Dün bir yazı okudum basında. Diyordu ki, Şener fener maçından da kötü sonuç
alınırsa, Tolunay Hoca’ya tüm yetkiyi devredecekmiş. Tolunay Hoca kadroda
istediği revizyonları yapabilecekmiş. Aslında Tolunay Hoca’nın ilk gelişinde de
benim bu yönde bir hamleden endişem vardı. Zira son derece kırılgan, birbiriyle
hiçbir bağlılığı olmayan, giydiği formayı önemsemeyen ve sahada yaşadığı
yoklukların sebebini sürekli dışarıda göstermeye çalışan bir kadroda, bu tür
operasyonun kesinlikle çözüm olmayacağını, hatta bizi adeta felakete
sürükleyeceğini düşünüyorum.
O nedenledir ki, bu mesajımı bu haftadan söyleme ihtiyacı duyuyorum.
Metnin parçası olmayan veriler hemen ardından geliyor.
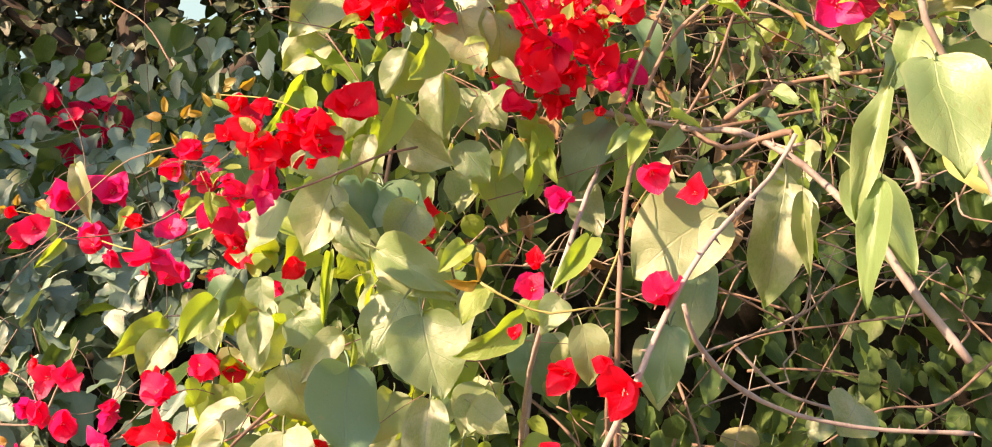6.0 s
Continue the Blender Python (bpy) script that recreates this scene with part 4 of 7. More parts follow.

Her ne
kadar fener maçını kaybetmeyeceğimizi düşünsem de, aksi sonuçla başlanması
muhtemel bir operasyonun sonuçlarının kesinlikle pozitif olmayacağını
düşünüyorum. Kadro dışı uygulamaları, kadroda majör revizyonlar, bu kadar
kırıcı geçen ve TFF’nin her uzvuyla yok etme amaçlı açık saldırıda bulunduğu
bir ligde Trabzonspor’u şimdi ona yakıştırmadığımız bir maceranın içine
sürükleyebilir. Hele ki daha bugünkü basın toplantısında Tolunay Hoca’nın
“Benim için duygu, düşünceden önce gelir. Duygunun sonunda doğruyu bulduğuna
inanıyorum” sözü benim daha da endişelenmeme sebep oluyor.
Kanaatime göre, majör revizyonları sezon sonuna bırakmalı, sezon içinde en
azından iç sahada oynanan tüm maçları almayı hedeflemeli ve ana hedef olarak
sadece kupayı belirlemeliyiz.
Kadrodan çıkarılacak futbolculara öç alıcı duygularla yaklaşmamalı, rasyonel
düşünebilmeli, duyguların akla hükmetmesini engellemeliyiz zira o futbolcular seneye başka takımda oynayabilir ama biz
önümüzdeki sezon da Trabzonsporlu olacağız.
Yazımızı bir nükte ile tamamlayalım: Trabzonspor Dergisi bu ayki sayısında
hediye olarak 30cm’lik cetvel veriyormuş. “Operasyon var. Cetvelleri kapıp
koşun tesislere” demeyeceklerini umuyorum.